Es difícil perdonar, siempre llevamos dentro un poco de amargura, de
resentimiento, y cuando alguien que ya habíamos perdonado nos provoca, el
rencor vuelve con intereses. Pero el Señor espera nuestro perdón como un
regalo. Nos debe hacer pensar que el único comentario original al Padre
nuestro, el que hizo Jesús, se concentre sobre una sola frase: «Porque si
perdonáis a los hombres sus ofensas, también os perdonará vuestro Padre
celestial, pero si no perdonáis a los hombres, tampoco vuestro Padre perdonará
vuestras ofensas» (Mt 6,14-15).
El
perdón es la cláusula vinculante del Padre nuestro. Dios nos libera el corazón
de todo pecado, perdona todo, todo, pero nos pide una cosa: que nosotros, al
mismo tiempo, no nos cansemos de perdonar a los demás. Quiere que cada uno
otorgue una amnistía general a las culpas ajenas.
Tendríamos
que hacer una buena radiografía del corazón, para ver si dentro de nosotros hay
barreras, obstáculos para el perdón, piedras que remover. Y entonces decir al
Padre: “¿Ves este peñasco?, te lo confío y te ruego por esta persona, por esta
situación; aun cuando me resulta difícil perdonar, te pido la fuerza para poder
hacerlo”.
El
perdón renueva, hace milagros. Pedro experimentó el perdón de Jesús y llegó a
ser pastor de su rebaño; Saulo se convirtió en Pablo después de haber sido
perdonado por Esteban; cada uno de nosotros renace como una criatura nueva
cuando, perdonado por el Padre, ama a sus hermanos. Solo entonces introducimos
en el mundo una verdadera novedad, porque no hay mayor novedad que el perdón,
que cambia el mal en bien. Lo vemos en la historia cristiana.
Perdonarnos
entre nosotros, re descubrirnos hermanos después de siglos de controversias y
laceraciones, cuánto bien nos ha hecho y sigue haciéndonos. El Padre es feliz
cuando nos amamos y perdonamos de corazón (cf. Mt 18,35). Y entonces nos da su
Espíritu. Pidamos esta gracia: no encerrarnos con un corazón endurecido,
reclamando siempre a los demás, sino dar el primer paso, en la oración, en el
encuentro fraterno, en la caridad concreta. Así seremos más semejantes al
Padre, que ama sin esperar nada a cambio. Y él derramará sobre nosotros el
Espíritu de la unidad...
Contemplación:
Oh, Padre; nuestra formula de vida nuestra identidad esta ensamblada en Ti
nada seremos, si no reconocemos que estamos contigo, que necesitamos de tu presencia.
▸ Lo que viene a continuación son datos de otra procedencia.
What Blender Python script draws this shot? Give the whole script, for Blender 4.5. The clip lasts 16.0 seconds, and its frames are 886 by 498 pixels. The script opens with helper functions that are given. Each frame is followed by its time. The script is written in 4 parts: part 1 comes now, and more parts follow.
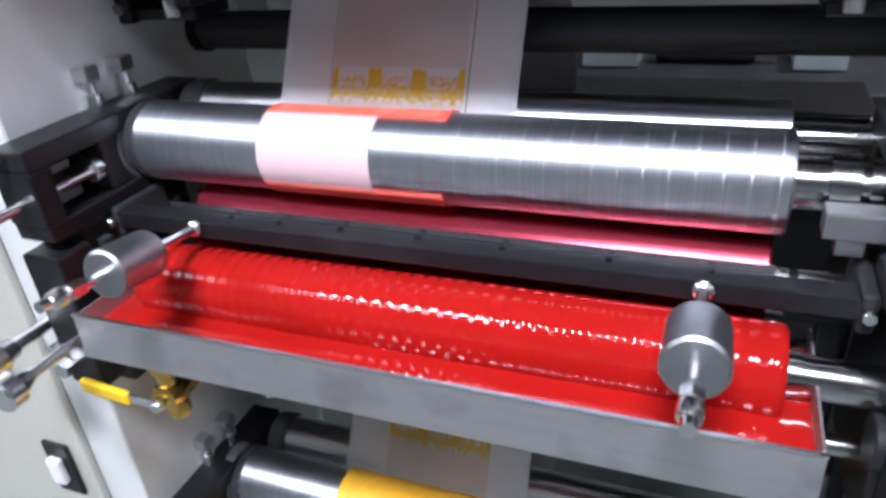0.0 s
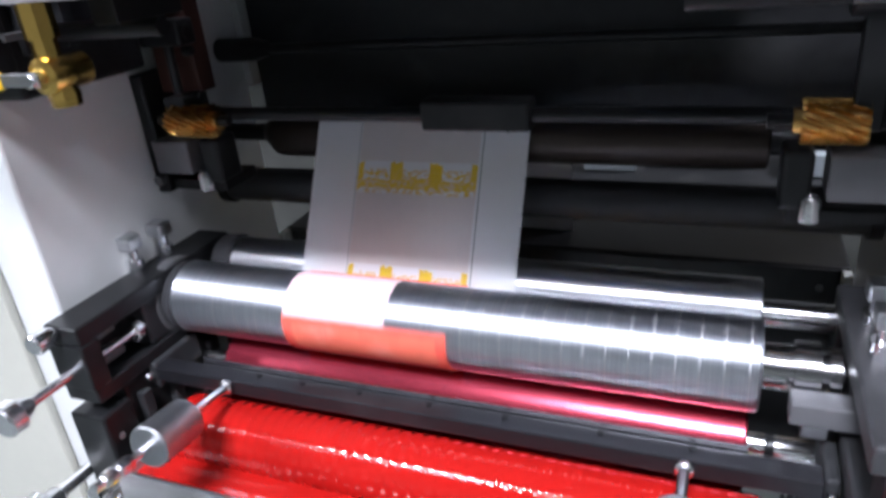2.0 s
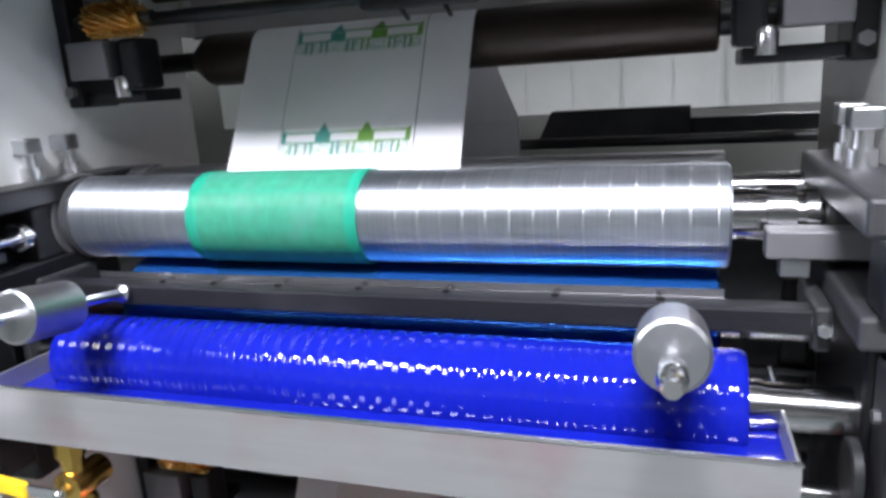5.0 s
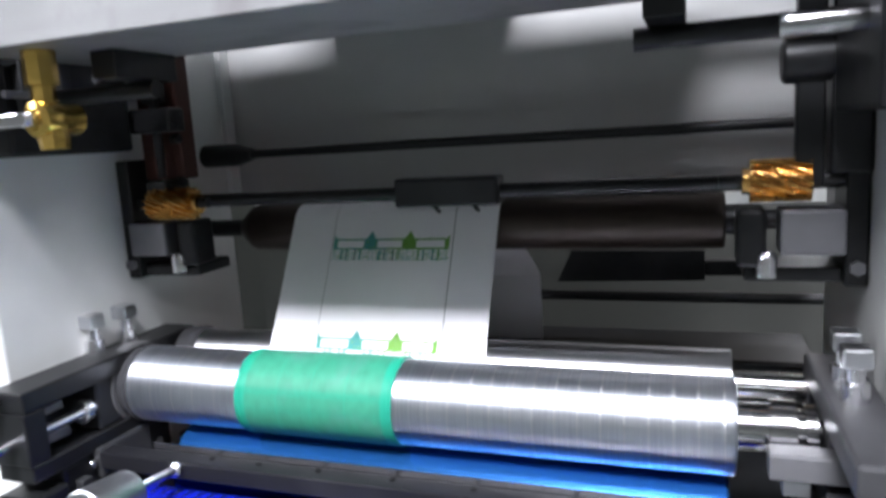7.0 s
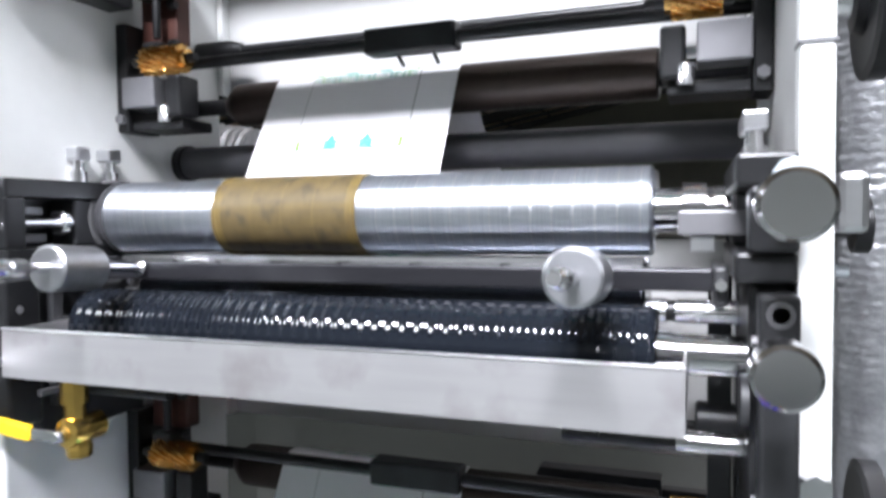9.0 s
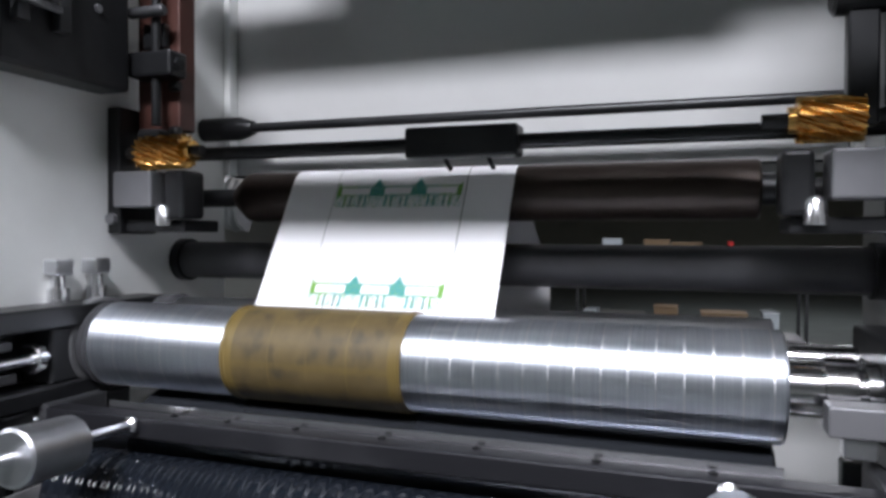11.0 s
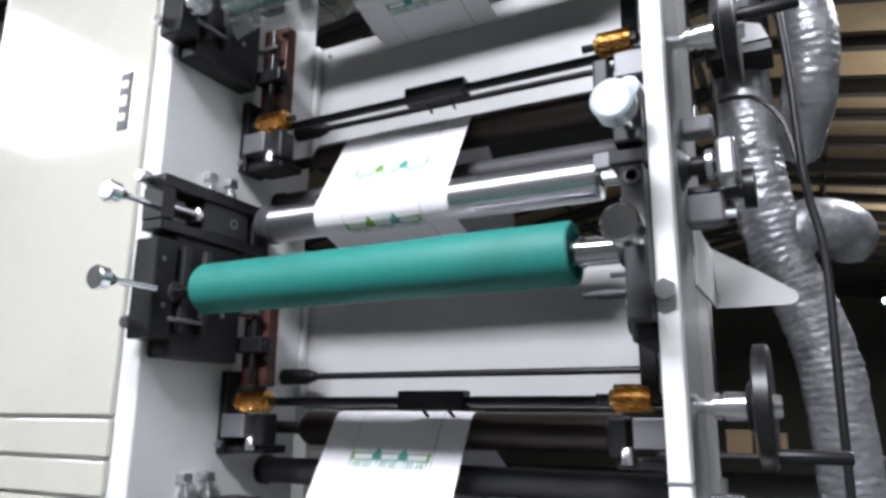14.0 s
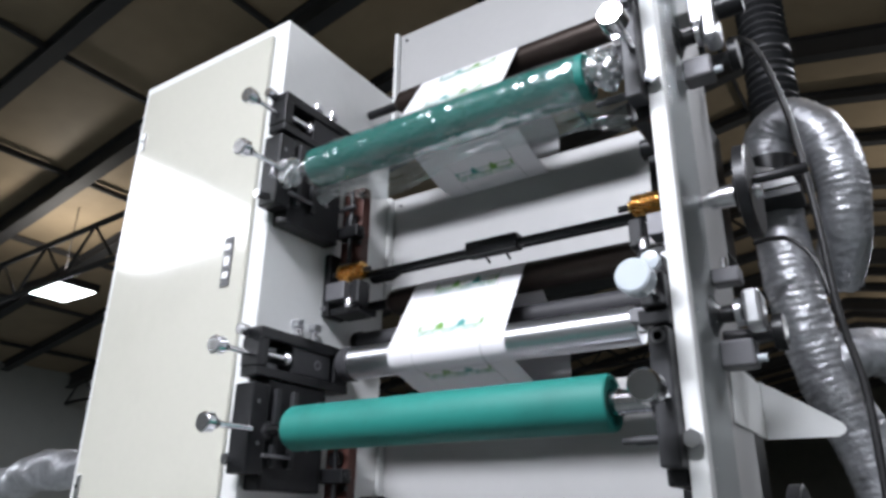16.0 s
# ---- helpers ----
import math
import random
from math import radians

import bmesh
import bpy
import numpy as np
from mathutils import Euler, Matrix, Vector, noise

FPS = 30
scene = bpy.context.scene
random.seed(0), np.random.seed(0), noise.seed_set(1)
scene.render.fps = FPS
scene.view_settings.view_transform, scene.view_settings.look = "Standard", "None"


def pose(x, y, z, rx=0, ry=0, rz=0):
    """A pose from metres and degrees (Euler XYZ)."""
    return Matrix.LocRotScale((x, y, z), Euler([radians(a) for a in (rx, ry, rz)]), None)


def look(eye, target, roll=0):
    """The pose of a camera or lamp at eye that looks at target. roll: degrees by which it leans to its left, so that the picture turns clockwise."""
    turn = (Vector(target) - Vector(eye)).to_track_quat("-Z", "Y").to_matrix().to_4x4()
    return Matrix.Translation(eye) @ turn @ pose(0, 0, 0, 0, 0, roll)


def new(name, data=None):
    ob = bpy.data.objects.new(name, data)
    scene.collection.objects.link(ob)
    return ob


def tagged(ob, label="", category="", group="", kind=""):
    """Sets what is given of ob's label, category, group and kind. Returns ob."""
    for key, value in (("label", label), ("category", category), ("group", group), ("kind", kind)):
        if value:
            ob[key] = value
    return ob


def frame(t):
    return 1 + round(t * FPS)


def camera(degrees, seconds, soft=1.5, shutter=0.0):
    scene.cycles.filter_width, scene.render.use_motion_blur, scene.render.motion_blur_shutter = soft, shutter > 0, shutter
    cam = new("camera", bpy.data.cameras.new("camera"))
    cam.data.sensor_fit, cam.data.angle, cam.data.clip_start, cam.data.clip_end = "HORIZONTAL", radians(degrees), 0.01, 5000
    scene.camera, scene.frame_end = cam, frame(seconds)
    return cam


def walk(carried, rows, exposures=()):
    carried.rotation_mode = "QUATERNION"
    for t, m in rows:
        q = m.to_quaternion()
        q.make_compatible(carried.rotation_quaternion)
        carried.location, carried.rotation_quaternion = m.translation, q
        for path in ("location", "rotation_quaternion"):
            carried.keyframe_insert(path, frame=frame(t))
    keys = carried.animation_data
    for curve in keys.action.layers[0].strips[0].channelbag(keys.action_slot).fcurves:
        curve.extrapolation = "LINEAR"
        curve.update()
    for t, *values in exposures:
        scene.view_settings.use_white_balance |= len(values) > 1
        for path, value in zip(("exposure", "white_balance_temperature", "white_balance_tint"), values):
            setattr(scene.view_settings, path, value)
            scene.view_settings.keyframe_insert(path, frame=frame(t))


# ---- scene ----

Padre; te imploramos abre la llave de acceso al corazón, para que permanentemente
respondamos con fidelidad a Tu Divinidad, en estos tiempos donde muchos te han abandonado.
Por todo lo que te ofendemos te pedimos perdón.
Queremos renovar las raíces cristianas, amarnos los unos a los otros como nos
enseña Jesús.
Permitenos para que nuestros labios solo sean,oración y alabanza siempre, porque necesitamos de Tú presencia, de Tú amor eterno e infinito.
Amor que todo lo renueva que nos regala el pan de cada día, y nos da la vida eterna.